Though neither fighter delivered the knockout they both promised, their bad intentions were clear from the opening bell. Bradley came out aggressively and was intent on scoring the KO. He swung for the fences and in the early goings seemed to get the better of Pacquiao, who at times looked tentative.
But Pacquiao adjusted and his precision and power became big factors as the fight progressed. Though Bradley never went down, he was clearly hurt on a few occasions throughout. Pacquiao proved to be the more technically sound fighter and landed the crisper blows all night.
Though he threw far less punches than the version we saw back in 2009, his intensity never wavered. The mental pressure Pacquiao put on Bradley wore Bradley out almost as much as the punches Pacquiao clobbered him with.
Coming in to the fight, many questioned whether or not Pacquiao could still compete against a pound-for-pound fighter in his prime. At the end of the bout, Pacquiao answered with a deafening "yes." Below are some random thoughts I had during the fight.

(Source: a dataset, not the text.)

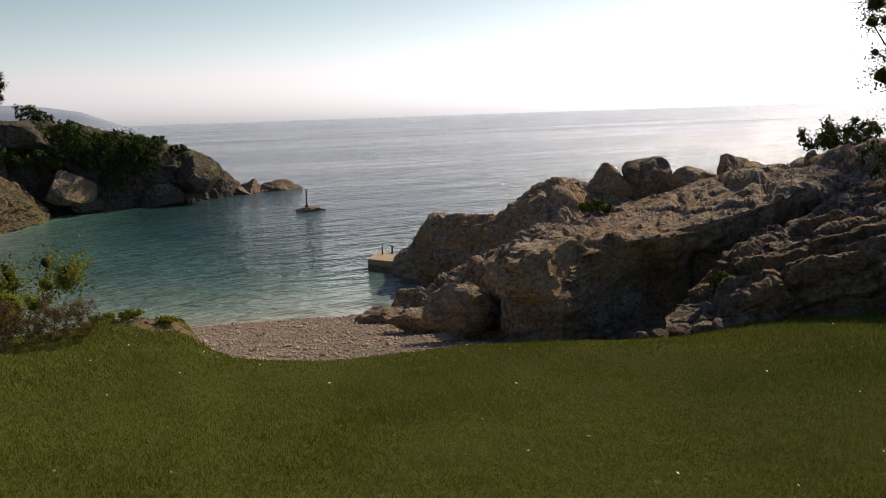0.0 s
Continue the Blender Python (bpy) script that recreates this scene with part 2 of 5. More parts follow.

Joel Diaz may be a great trainer, but he's a horrible cornerman. In between rounds he said some of the most discouraging things I've heard, even after some rounds that I felt Bradley won. At one point Diaz even asked Bradley if he wanted to go home.
Pacquiao's right hand was key to winning the second half of the fight. The HBO analysts didn't really mention it, but Pacquiao's southpaw jab and right hook stopped Bradley in his tracks several times. Pacquiao didn't necessarily hurt him but it really halted Bradley's momentum as Pacquiao repeatedly beat Bradley to the punch with his right hand.
Pacquiao is without a doubt, an elite fighter that only comes once every other generation. Tim Bradley is a very difficult opponent for anyone and is among the top 5 fighters on anyone's pound-for-pound list. He is quick, athletic, tough and crafty. At 35 years of age, Pacquiao was still quicker, more accurate and better focused than Bradley. Not only is Pacquiao a tremendous physical specimen, but his resolve could not be overstated. He took his savage KO loss to Marquez like a man. His passion and fighting spirit never left.
Now is the best time for Pacquiao to retire. The only meaningful fight left for him is Mayweather, but that is unlikely to happen until Mayweather is convinced beyond any doubt that Pacquiao is just a shell of himself. There's no need for Pacquiao to avenge his KO loss to Marquez. Even if Pacquiao stops Marquez, he won't get the credit he deserves due to Marquez's age. Pacquiao can take the high road and live with the defeat.
Bradley deserves all the credit in the world for his valiant effort. Bradley took breathers and BS'd at times, but he did not run. He took the fight to Pacquiao and threw with all his might. There were some fantastic exchanges that wouldn't have been possible if Bradley had not been such a willing dance partner.
Pacquiao's boxing skills are among the most underrated of all time. He's not a murderous puncher by any stretch of the imagination and he has definitely slowed down. His stamina is nowhere near it once was and he can no longer overwhelm foes with non-stop offense. Still, he controlled Bradley, outfought him and outboxed him. Let's not forget that most boxing experts thought that Bradley fought a brilliant technical fight against Juan Manuel Marquez. Bradley isn't some one-dimensional, over-hyped, weight-drained and redheaded slugger with a padded record. Bradley is the real deal. Pacquiao, despite some early troubles, made it look easy.